Stories of her enthusiastic appreciation of genius were related everywhere, but none touched the people like those which showed her in the act of levelling the barriers between the idols of the masses and the heroes of the Court. Everybody knew that she wept over Racine. Everybody had heard how Boileau had been drawn from his obscurity by a quotation from his unknown poem with which she had greeted him, when passing by chance through an ante-room in which the poor poet was waiting to solicit the patronage of some great lord. Everybody remembered that she had stood sponsor to the child of Molière, and had "Tartuffe" acted in her own house before the King while the Church was condemning the play and demanding that the author should be burnt alive. In a country like France such things strike the imagination. With the "people" Madame could not but be popular.
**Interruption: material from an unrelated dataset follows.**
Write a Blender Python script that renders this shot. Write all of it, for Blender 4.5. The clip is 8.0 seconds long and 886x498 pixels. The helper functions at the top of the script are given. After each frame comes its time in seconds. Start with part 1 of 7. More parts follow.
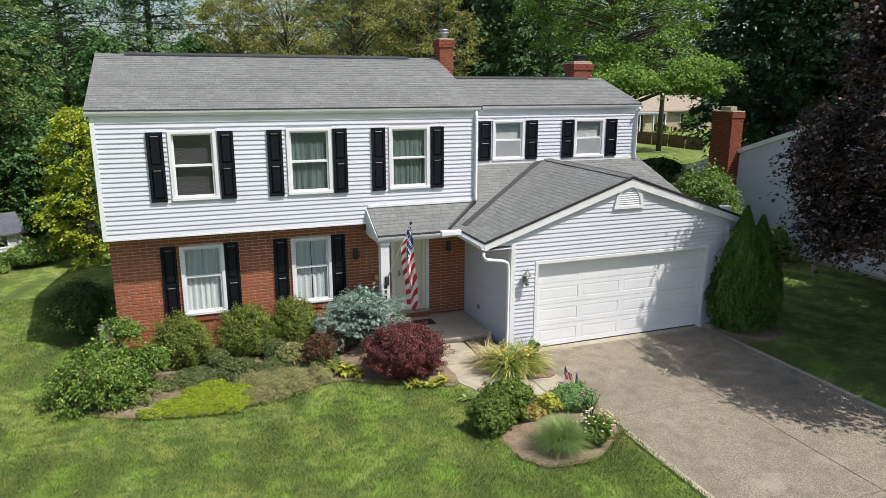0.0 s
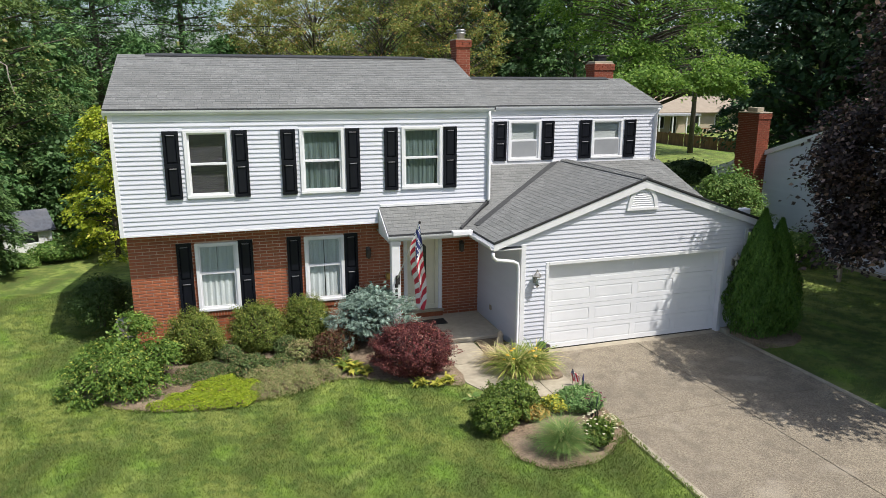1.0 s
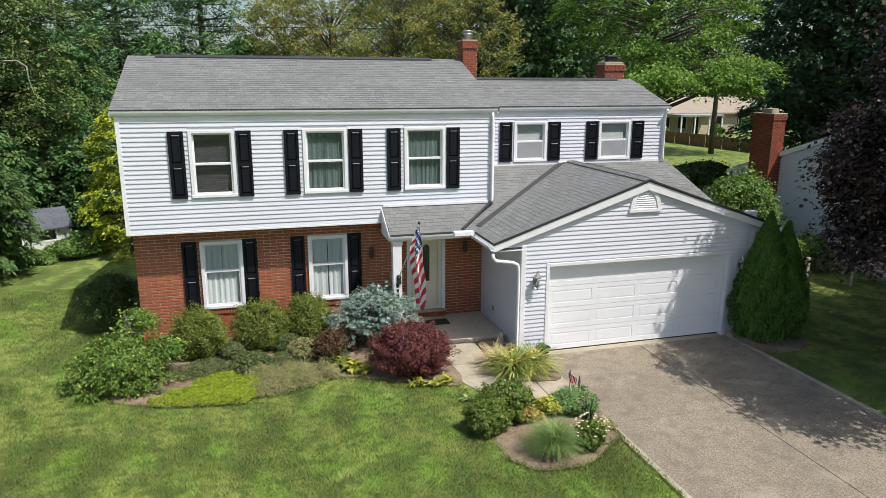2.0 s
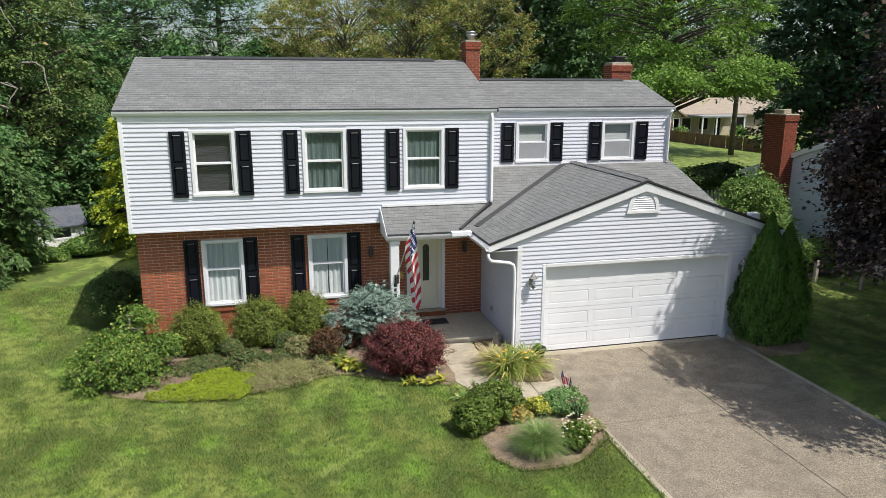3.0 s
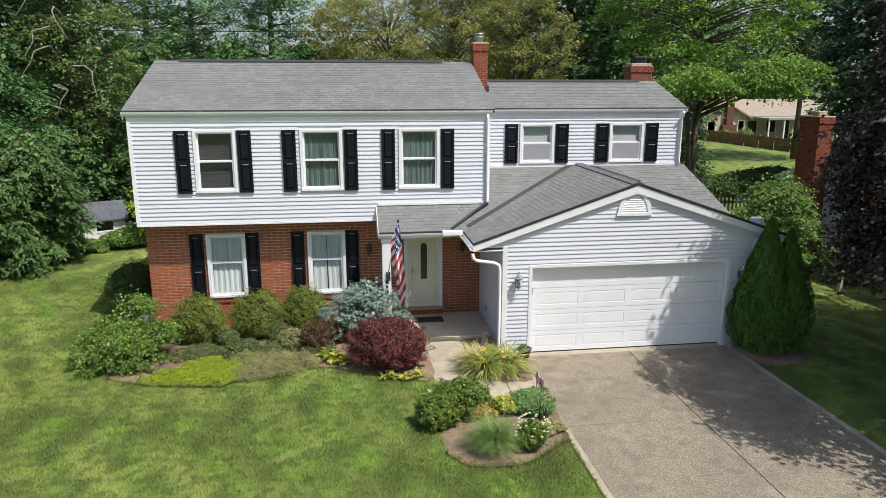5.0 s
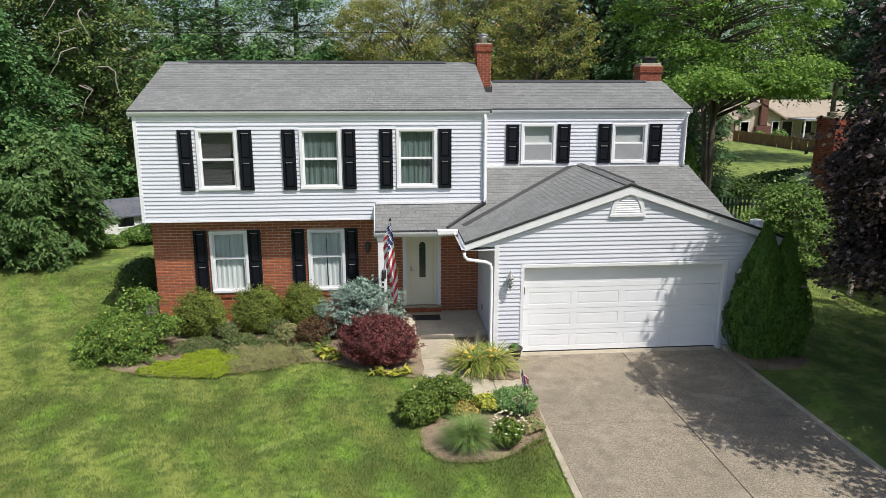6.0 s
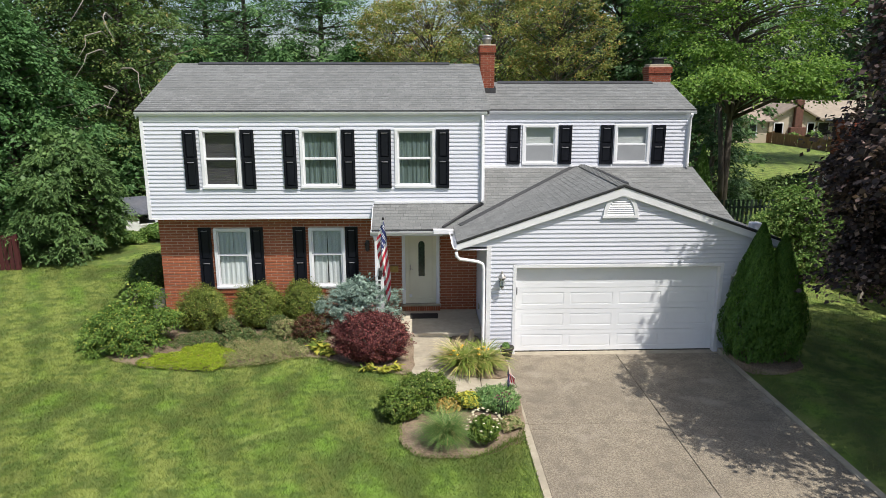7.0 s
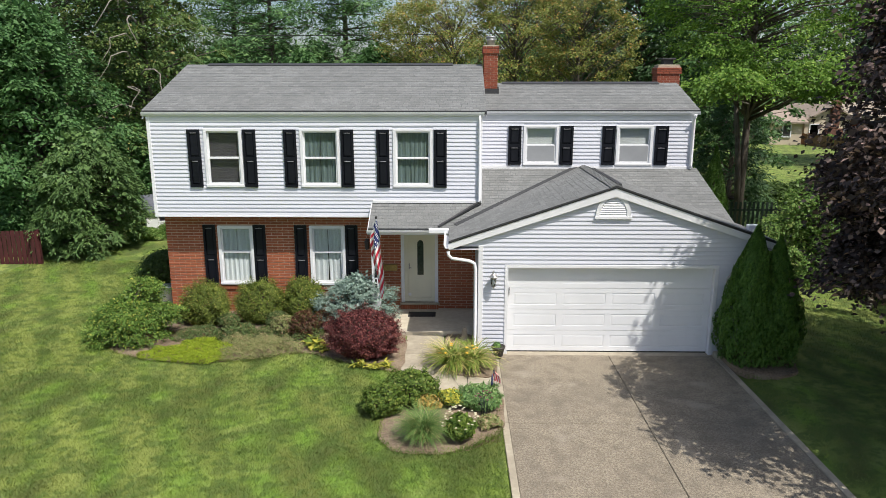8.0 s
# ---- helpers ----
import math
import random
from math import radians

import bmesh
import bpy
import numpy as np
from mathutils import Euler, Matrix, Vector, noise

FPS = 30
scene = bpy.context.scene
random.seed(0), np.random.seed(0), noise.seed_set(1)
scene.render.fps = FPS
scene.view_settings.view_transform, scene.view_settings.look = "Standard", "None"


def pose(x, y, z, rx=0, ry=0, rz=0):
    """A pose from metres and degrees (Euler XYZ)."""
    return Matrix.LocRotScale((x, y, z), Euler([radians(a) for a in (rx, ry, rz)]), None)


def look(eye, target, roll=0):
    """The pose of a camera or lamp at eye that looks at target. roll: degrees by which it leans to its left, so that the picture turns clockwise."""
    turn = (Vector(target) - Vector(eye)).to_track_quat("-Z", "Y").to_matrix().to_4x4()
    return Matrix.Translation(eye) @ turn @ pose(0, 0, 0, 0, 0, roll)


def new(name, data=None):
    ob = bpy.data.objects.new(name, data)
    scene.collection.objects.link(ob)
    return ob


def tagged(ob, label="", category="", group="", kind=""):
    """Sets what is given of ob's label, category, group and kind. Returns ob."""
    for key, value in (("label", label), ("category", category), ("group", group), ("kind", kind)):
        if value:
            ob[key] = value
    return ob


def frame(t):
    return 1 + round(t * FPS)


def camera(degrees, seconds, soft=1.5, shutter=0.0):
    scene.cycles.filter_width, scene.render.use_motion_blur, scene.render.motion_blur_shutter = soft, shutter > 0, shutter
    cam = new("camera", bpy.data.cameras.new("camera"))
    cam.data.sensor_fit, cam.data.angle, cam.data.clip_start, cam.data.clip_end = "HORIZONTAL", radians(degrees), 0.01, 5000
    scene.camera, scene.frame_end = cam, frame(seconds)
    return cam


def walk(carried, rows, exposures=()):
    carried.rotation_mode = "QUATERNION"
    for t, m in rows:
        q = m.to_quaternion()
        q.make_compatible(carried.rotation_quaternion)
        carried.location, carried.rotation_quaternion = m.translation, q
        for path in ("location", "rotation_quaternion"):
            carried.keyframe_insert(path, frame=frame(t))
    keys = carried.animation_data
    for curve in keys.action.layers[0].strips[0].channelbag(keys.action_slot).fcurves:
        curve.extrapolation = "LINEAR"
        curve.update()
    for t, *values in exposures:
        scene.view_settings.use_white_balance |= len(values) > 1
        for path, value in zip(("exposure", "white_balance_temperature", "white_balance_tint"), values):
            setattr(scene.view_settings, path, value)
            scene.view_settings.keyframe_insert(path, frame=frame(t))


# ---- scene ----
cam = camera(65.7, 8.0, soft=0.7)
PATH = [
    (0, (0.044, 0.054, 6.109), (0.722, 1.876, 5.639), 0.1),
    (0.5, (0.267, -0.03, 6.093), (0.9, 1.808, 5.625), 0.1),
    (1, (0.51, -0.141, 6.086), (1.099, 1.712, 5.619), 0.1),
    (1.5, (0.75, -0.239, 6.107), (1.305, 1.625, 5.639), 0.1),
    (3, (1.533, -0.571, 6.118), (1.995, 1.318, 5.652), 0.1),
    (3.5, (1.931, -0.713, 6.115), (2.352, 1.186, 5.649), 0.0),
    (4, (2.376, -0.86, 6.108), (2.75, 1.049, 5.645), 0.0),
    (4.5, (2.83, -1.014, 6.112), (3.151, 0.905, 5.65), -0.0),
    (6, (4.247, -1.442, 6.127), (4.414, 0.497, 5.665), -0.0),
    (6.5, (4.691, -1.57, 6.131), (4.811, 0.373, 5.67), 0.0),
    (7, (5.191, -1.684, 6.145), (5.258, 0.261, 5.684), 0.0),
    (7.5, (5.659, -1.763, 6.166), (5.677, 0.183, 5.704), -0.0),
    (8, (6.169, -1.851, 6.154), (6.135, 0.095, 5.694), -0.0),
]
walk(cam, [(t, look(eye, target, roll)) for t, eye, target, roll in PATH])

# ---- sun, sky, exposure ----
TO_SUN = Vector((0.90, -1.0, 2.36)).normalized()
scene.view_settings.exposure = 0.27
world = bpy.data.worlds.new("sky")
scene.world = world
world.use_nodes = True
sky = world.node_tree.nodes.new("ShaderNodeTexSky")
sky.sky_type = "NISHITA"
sky.sun_disc = False
sky.sun_elevation = math.asin(TO_SUN.z)
sky.sun_rotation = math.atan2(TO_SUN.x, TO_SUN.y)
sky.air_density, sky.dust_density, sky.ozone_density = 1.0, 2.5, 1.0
world.node_tree.nodes["Background"].inputs["Strength"].default_value = 0.125
world.node_tree.links.new(sky.outputs["Color"], world.node_tree.nodes["Background"].inputs["Color"])
sun = new("sun", bpy.data.lights.new("sun", "SUN"))
sun.data.energy, sun.data.angle, sun.data.color = 4.45, radians(0.53), (1.0, 0.955, 0.895)
sun.matrix_world = look(TO_SUN * 60, (0, 0, 0))


# ---- materials ----
def material(name, rough=0.7, metal=0.0):
    m = bpy.data.materials.new(name)
    m.use_nodes = True
    b = m.node_tree.nodes["Principled BSDF"]
    b.inputs["Roughness"].default_value = rough
    b.inputs["Metallic"].default_value = metal
    return m, m.node_tree, b


def noise_value(nt, scale, detail=4.0, lo=0.35, hi=0.65, stretch=(1, 1, 1)):
    """A 0..1 noise in world space, with a firm contrast."""
    geo, mp = nt.nodes.new("ShaderNodeNewGeometry"), nt.nodes.new("ShaderNodeMapping")
    mp.inputs["Scale"].default_value = stretch
    nt.links.new(geo.outputs["Position"], mp.inputs["Vector"])
    n, r = nt.nodes.new("ShaderNodeTexNoise"), nt.nodes.new("ShaderNodeMapRange")
    n.inputs["Scale"].default_value, n.inputs["Detail"].default_value = scale, detail
    nt.links.new(mp.outputs["Vector"], n.inputs["Vector"])
    r.inputs["From Min"].default_value, r.inputs["From Max"].default_value = lo, hi
    nt.links.new(n.outputs["Fac"], r.inputs["Value"])
    return r.outputs["Result"]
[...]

At the same time she became "toute la joie, tout le plaisir de la cour." If the long reign of Louis XIV. had a gorgeous summer in Athenaïs de Montespan, and a bleak winter in Madame de Maintenon, brightened for a brief moment by the sunshine of the lovely Duchess of Burgundy, it had a joyous spring in Henrietta of England. This Golden Age of France, as it has been termed, was never so happy as when Madame infected Fontainebleau and Versailles with her gaiety.